Boeing Co. BA spacecraft blasted into orbit and began racing toward the International Space Station, despite facing an issue with two of the thrusters the vehicle uses, reported WSJ.
Later Thursday, Boeing and NASA officials revealed that two of the thrusters used to maneuver the Starliner in orbit had failed. According to Mark Nappi, Boeing's vice president focused on the Starliner program; after those failures, a third thruster activated, allowing the vehicle to complete a key maneuver.
According to a National Aeronautics and Space Administration live broadcast, the Starliner spaceship launched into orbit shortly before 7 p.m. Eastern time Thursday from Kennedy Space Center in Florida, after months of delays.
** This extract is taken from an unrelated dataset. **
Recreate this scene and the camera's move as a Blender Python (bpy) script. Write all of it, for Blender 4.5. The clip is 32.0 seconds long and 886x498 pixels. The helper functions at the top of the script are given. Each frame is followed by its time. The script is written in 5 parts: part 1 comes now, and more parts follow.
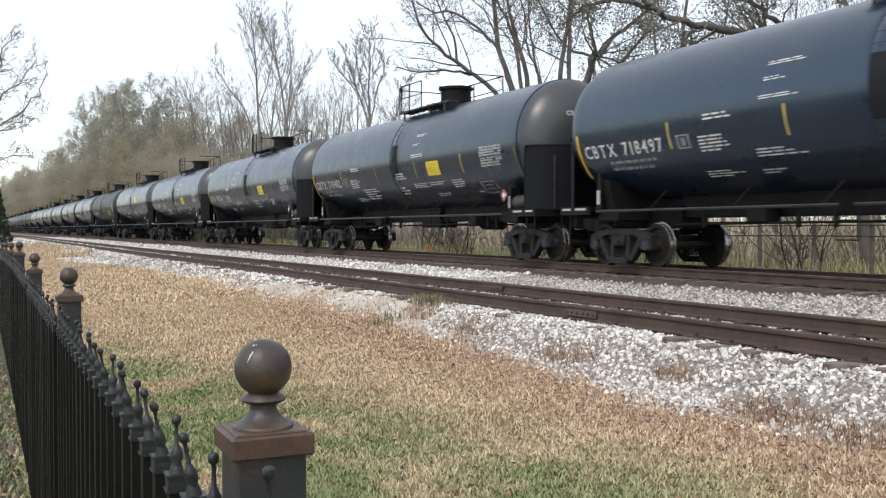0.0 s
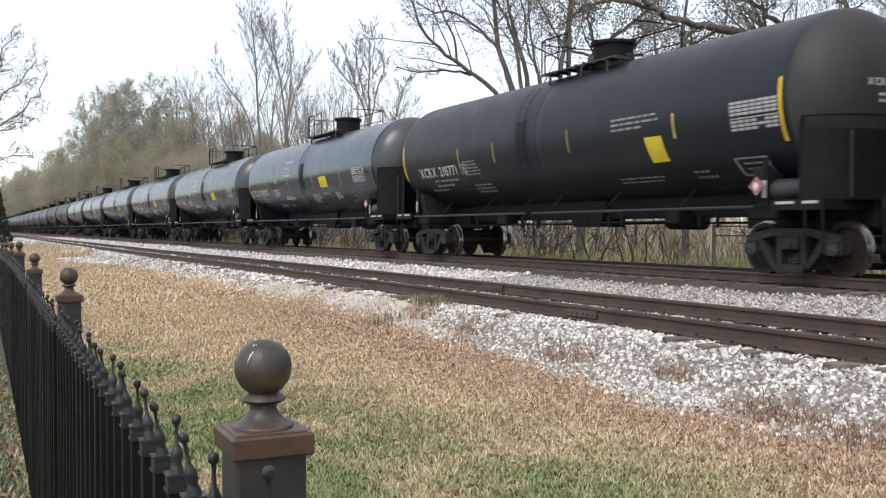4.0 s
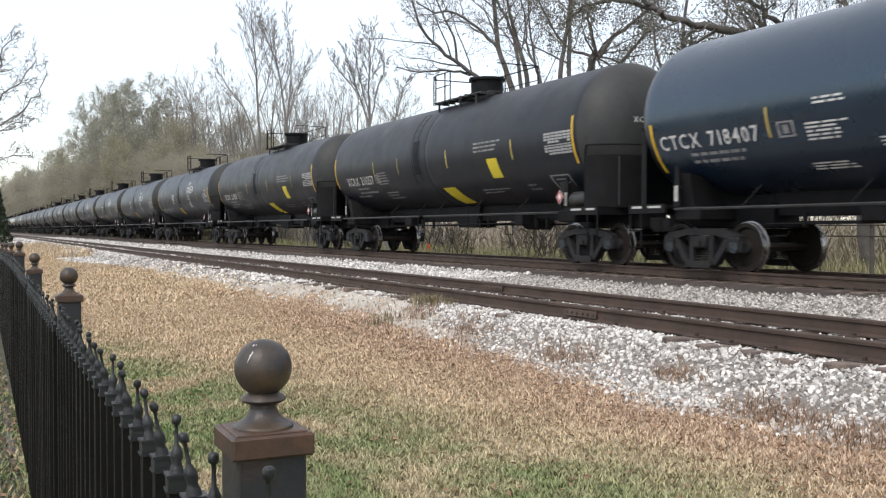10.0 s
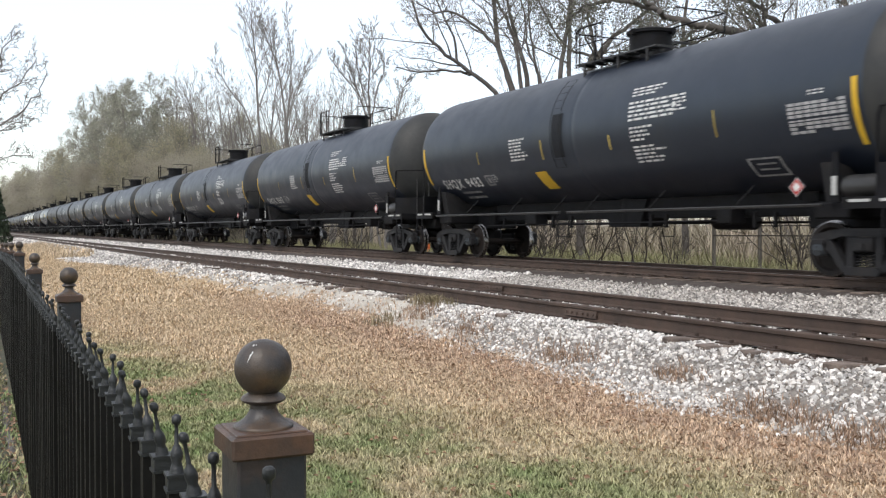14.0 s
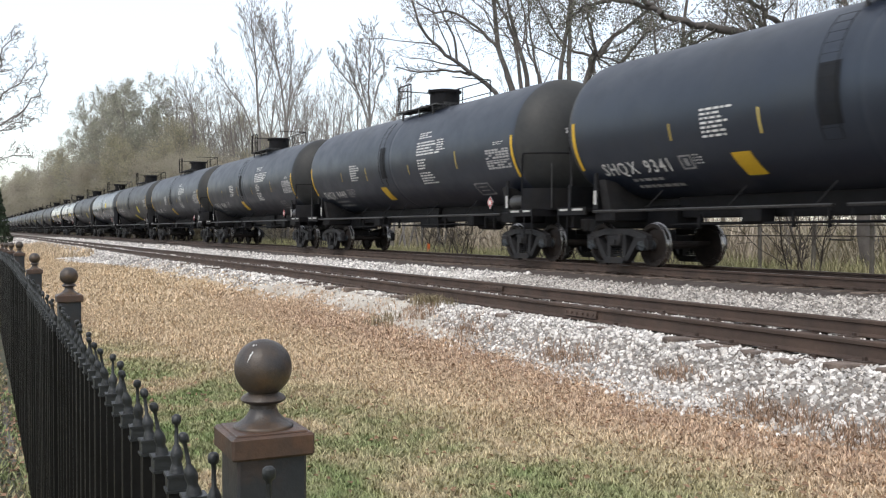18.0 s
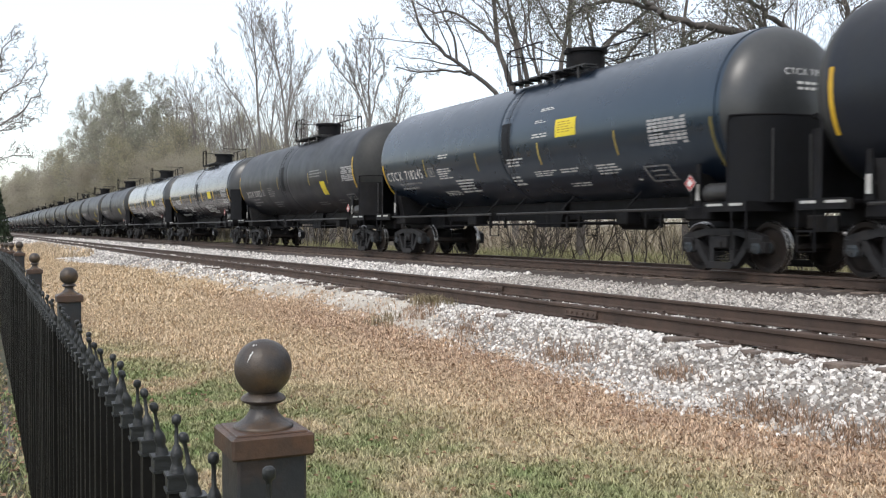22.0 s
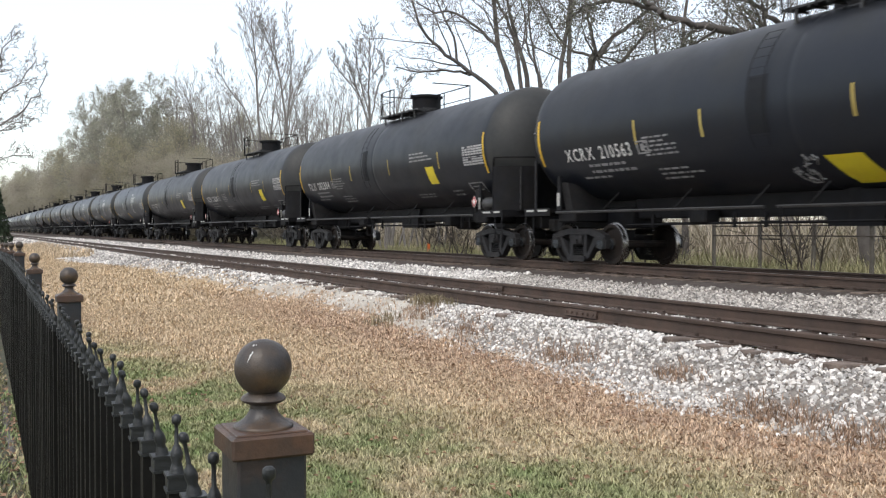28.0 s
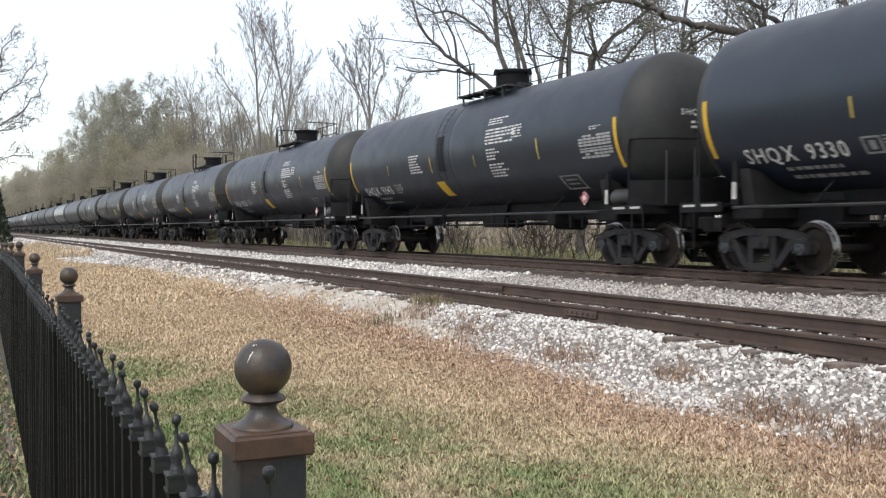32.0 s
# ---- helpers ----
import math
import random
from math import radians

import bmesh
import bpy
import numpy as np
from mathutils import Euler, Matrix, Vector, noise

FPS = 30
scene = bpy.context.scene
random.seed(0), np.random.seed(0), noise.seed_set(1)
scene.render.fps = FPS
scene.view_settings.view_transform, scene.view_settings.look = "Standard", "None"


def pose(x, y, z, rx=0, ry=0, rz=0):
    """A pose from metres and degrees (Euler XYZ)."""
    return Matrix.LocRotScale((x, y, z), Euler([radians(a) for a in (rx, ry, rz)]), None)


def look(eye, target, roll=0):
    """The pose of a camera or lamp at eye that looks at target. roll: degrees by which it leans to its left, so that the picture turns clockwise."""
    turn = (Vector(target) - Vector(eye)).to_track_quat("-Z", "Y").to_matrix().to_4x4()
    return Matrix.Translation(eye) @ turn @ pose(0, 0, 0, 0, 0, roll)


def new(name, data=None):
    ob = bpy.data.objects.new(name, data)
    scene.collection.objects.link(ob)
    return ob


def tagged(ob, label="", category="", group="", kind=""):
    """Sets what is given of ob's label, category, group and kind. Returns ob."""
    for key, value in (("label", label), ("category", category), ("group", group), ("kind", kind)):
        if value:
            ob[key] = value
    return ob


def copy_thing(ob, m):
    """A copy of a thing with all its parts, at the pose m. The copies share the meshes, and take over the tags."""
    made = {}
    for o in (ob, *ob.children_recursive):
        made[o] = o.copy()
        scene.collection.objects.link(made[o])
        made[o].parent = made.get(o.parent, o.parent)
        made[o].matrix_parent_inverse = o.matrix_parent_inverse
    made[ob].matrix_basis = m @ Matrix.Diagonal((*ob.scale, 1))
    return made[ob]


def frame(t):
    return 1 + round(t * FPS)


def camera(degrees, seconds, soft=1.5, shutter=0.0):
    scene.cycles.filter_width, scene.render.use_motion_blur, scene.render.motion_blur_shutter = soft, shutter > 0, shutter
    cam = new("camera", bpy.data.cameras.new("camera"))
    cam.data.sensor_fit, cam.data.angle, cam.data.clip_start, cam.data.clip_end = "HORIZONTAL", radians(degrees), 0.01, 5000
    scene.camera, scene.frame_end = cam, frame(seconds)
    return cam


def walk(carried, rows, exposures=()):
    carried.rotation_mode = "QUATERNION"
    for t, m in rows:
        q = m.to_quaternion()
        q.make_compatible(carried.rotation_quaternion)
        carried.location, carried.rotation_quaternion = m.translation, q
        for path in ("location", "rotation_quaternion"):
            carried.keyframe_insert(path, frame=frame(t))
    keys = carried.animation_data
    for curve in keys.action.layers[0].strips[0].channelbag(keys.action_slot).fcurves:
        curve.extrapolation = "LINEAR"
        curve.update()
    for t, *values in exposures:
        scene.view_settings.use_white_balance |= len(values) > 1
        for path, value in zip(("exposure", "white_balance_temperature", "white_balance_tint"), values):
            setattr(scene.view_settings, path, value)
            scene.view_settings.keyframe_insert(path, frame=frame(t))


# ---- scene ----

# ================= camera =================
# x runs along the track, the way the train goes; y away from the lens; z up, lawn near 0
EYE = (0.0, 0.0, 1.50)
cam = camera(49.21, 32.0, soft=1.22, shutter=0.12)
_turn, _tip = radians(26.289), radians(1.156)
AIM = (-math.cos(_turn) * math.cos(_tip), math.sin(_turn) * math.cos(_tip), EYE[2] - math.sin(_tip))
VIEW = look(EYE, AIM)
walk(cam, [(0.0, VIEW), (32.0, VIEW)])

# ================= light =================
scene.view_settings.exposure = 0.0
world = bpy.data.worlds.new("sky")
scene.world = world
world.use_nodes = True
_n, _l = world.node_tree.nodes, world.node_tree.links
_sky = _n.new("ShaderNodeTexSky")
_sky.sky_type, _sky.sun_disc = "NISHITA", False
_sky.sun_elevation, _sky.sun_rotation = radians(48), radians(150)
_sky.dust_density = 1.0
_mix = _n.new("ShaderNodeMix")
_mix.data_type, _mix.blend_type = "RGBA", "ADD"
_mix.inputs["Factor"].default_value = 1.0
_mix.inputs["B"].default_value = (7.6, 7.5, 7.4, 1)   # thin white overcast
_l.new(_sky.outputs[0], _mix.inputs["A"])
_bg = _n["Background"]
_bg.inputs["Strength"].default_value = 0.10
_l.new(_mix.outputs["Result"], _bg.inputs["Color"])
sun = new("sun", bpy.data.lights.new("sun", "SUN"))
sun.data.energy, sun.data.angle, sun.data.color = 1.7, radians(14), (1.0, 0.95, 0.88)
sun.matrix_world = look((20, -30, 45), (0, 0, 0))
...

The vehicle is scheduled to fly to the space station on Friday and dock there before returning to Earth several days later.
An Atlas 5 rocket operated by United Launch Alliance, a company owned by Boeing and Lockheed Martin Corporation LMT., used its powerful boosters to launch the Starliner.
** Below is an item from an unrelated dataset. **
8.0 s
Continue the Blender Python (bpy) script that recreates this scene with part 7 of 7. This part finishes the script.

The capsule is set to carry food and other cargo to the space station in a trip that should take about a day and transport other items back to Earth.
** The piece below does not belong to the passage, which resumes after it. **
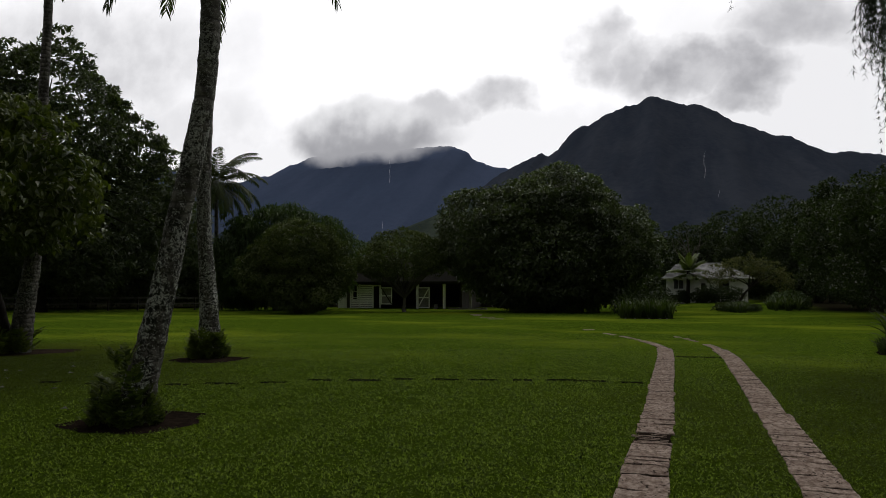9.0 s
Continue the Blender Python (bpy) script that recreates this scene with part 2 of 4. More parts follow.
def slab_material():
    """Rough pinkish-grey slabs, stained brown, pitted and chipped."""
    m = bpy.data.materials.new("pinkish_slab_stone")
    m.use_nodes = True
    n = Nodes(m.node_tree)
    pos = n.add("ShaderNodeNewGeometry").outputs["Position"]
    info = n.add("ShaderNodeObjectInfo").outputs["Random"]
    grain = n.noise(pos, 90.0, 5.0, 0.7).outputs[0]
    mott = n.noise(n.vmath("MULTIPLY", pos, (1.3, 0.7, 1.0)), 16.0, 5.0, 0.65).outputs[0]
    stain = n.noise(n.vmath("MULTIPLY", pos, (1.2, 0.8, 1.0)), 6.0, 5.0, 0.7, 0.5).outputs[0]
    col = n.mix(n.smooth(mott, 0.35, 0.64), (0.26, 0.19, 0.15), (0.61, 0.49, 0.405))
    col = n.mix(n.math("MULTIPLY", info, 0.4), col, (0.27, 0.20, 0.155))
    band = n.noise(n.vmath("MULTIPLY", pos, (0.35, 2.2, 1.0)), 22.0, 5.0, 0.7, 0.4).outputs[0]      # layers of the stone, across the track
    col = n.mix(n.smooth(band, 0.55, 0.66, 0.0, 0.45), col, (0.16, 0.105, 0.075))
    col = n.mix(n.smooth(stain, 0.56, 0.66, 0.0, 0.55), col, (0.15, 0.095, 0.068))
    pits = n.smooth(n.noise(n.vmath("MULTIPLY", pos, (1.2, 0.8, 1.0)), 17.0, 4.0, 0.7).outputs[0], 0.60, 0.63)
    crack = n.smooth(n.noise(n.vmath("MULTIPLY", pos, (1.0, 1.0, 1.0)), 12.0, 5.0, 0.75, 1.2).outputs[0], 0.63, 0.66)
    dark = n.math("MAXIMUM", pits, crack)
    col = n.mix(n.math("MULTIPLY", dark, 0.85), col, (0.022, 0.017, 0.013))
    h = n.math("SUBTRACT", n.math("MULTIPLY", grain, 0.4), dark)
    bp = n.add("ShaderNodeBump", {"Height": h, "Strength": 0.9, "Distance": 0.012})
    p = n.add("ShaderNodeBsdfDiffuse", {"Color": col, "Roughness": 1.0, "Normal": bp.outputs[0]})
    n.add("ShaderNodeOutputMaterial", {0: p.outputs[0]})
    return m


def pane_material():
    m = bpy.data.materials.new("window_glass")
    m.use_nodes = True
    n = Nodes(m.node_tree)
    g = n.add("ShaderNodeBsdfPrincipled", {"Base Color": (0.02, 0.022, 0.024, 1), "Roughness": 0.08, "Specular IOR Level": 0.25, "Transmission Weight": 0.3})
    n.add("ShaderNodeOutputMaterial", {0: g.outputs[0]})
    return m


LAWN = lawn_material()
BLADE = foliage("grass_blades", (0.004, 0.011, 0.001), (0.268, 0.357, 0.042), rough=0.5, through_light=0.3, spec=0.03, few=1.5, litter_shade=0.8, single=0.45, spot=25.0, edge=0.08)
SOIL = surface("damp_soil", (0.010, 0.008, 0.006), (0.034, 0.024, 0.018), 9, 0.95, 0.8, 70, spec=0.0)
MULCH = surface("dark_mulch", (0.006, 0.005, 0.004), (0.024, 0.018, 0.013), 12, 0.95, 0.9, 90, spec=0.0)
STONE = slab_material()
DARKSTONE = surface("sunken_stone", (0.008, 0.008, 0.005), (0.022, 0.024, 0.012), 9, 0.95, 0.6, 60, spec=0.0)
PALM_BARK = bark_palm("lichened_palm_bark", 42.0)
PALM_BARK_THIN = bark_palm("ringed_palm_bark", 55.0, 0.3)
BARK = surface("dark_bark", (0.008, 0.007, 0.006), (0.036, 0.029, 0.024), 8, 0.9, 0.8, 40, 1.0, stretch=(1, 1, 0.3), spec=0.05)
PALEBARK = surface("pale_bark", (0.04, 0.036, 0.03), (0.13, 0.12, 0.10), 8, 0.9, 0.6, 40, 1.0, stretch=(1, 1, 0.3), spec=0.05)
LEAF_BIG = foliage("large_leaves", (0.018, 0.032, 0.006), (0.125, 0.150, 0.030), 0.40, 0.30, 0.5, glow=(1.1, 1.22, 0.5), few=1.3)
LEAF_DARK = foliage("dark_leaves", (0.010, 0.016, 0.006), (0.037, 0.049, 0.016), 0.5, 0.32, 0.18)
LEAF_GLOSS = foliage("glossy_leaves", (0.018, 0.027, 0.011), (0.090, 0.110, 0.042), 0.38, 0.28, 0.5)
LEAF_GREEN = foliage("green_leaves", (0.018, 0.034, 0.009), (0.062, 0.092, 0.024), 0.5, 0.25, 0.2)
LEAF_OLIVE = foliage("olive_leaves", (0.028, 0.038, 0.014), (0.092, 0.106, 0.038), 0.55, 0.25, 0.12)
# yellow-green palm, brightened to put the light on its fronds into the colour
PALM_PALE = foliage("pale_palm_leaflets", (0.05, 0.068, 0.024), (0.16, 0.185, 0.07), 0.5, 0.3, 0.2)
LEAF_LIGHT = foliage("light_leaves", (0.036, 0.040, 0.016), (0.135, 0.130, 0.060), 0.55, 0.3, 0.12)
LEAF_STRAP = foliage("strap_leaves", (0.015, 0.026, 0.008), (0.080, 0.105, 0.028), 0.45, 0.2, 0.2)
FERN = foliage("fern_leaves", (0.020, 0.032, 0.007), (0.150, 0.178, 0.036), 0.55, 0.30, 0.12, few=1.3)
FROND = foliage("palm_leaflets", (0.014, 0.020, 0.006), (0.060, 0.078, 0.020), 0.5, 0.25, 0.12)
NEEDLE = foliage("drooping_needles", (0.014, 0.018, 0.010), (0.042, 0.052, 0.024), 0.7, 0.10, 0.12)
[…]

The Starliner, a gumdrop-shaped vehicle with seven seats, has yet to complete a test mission to the orbiting facility. Boeing and NASA could not complete the first demonstration flight in 2019 due to a software glitch, and officials canceled a makeup mission last summer due to issues with the vehicle's valves.
Price Action: BA shares traded higher by 1.81% at $129.44 and LMT higher by 0.52% at $427.72 during the premarket session on Friday.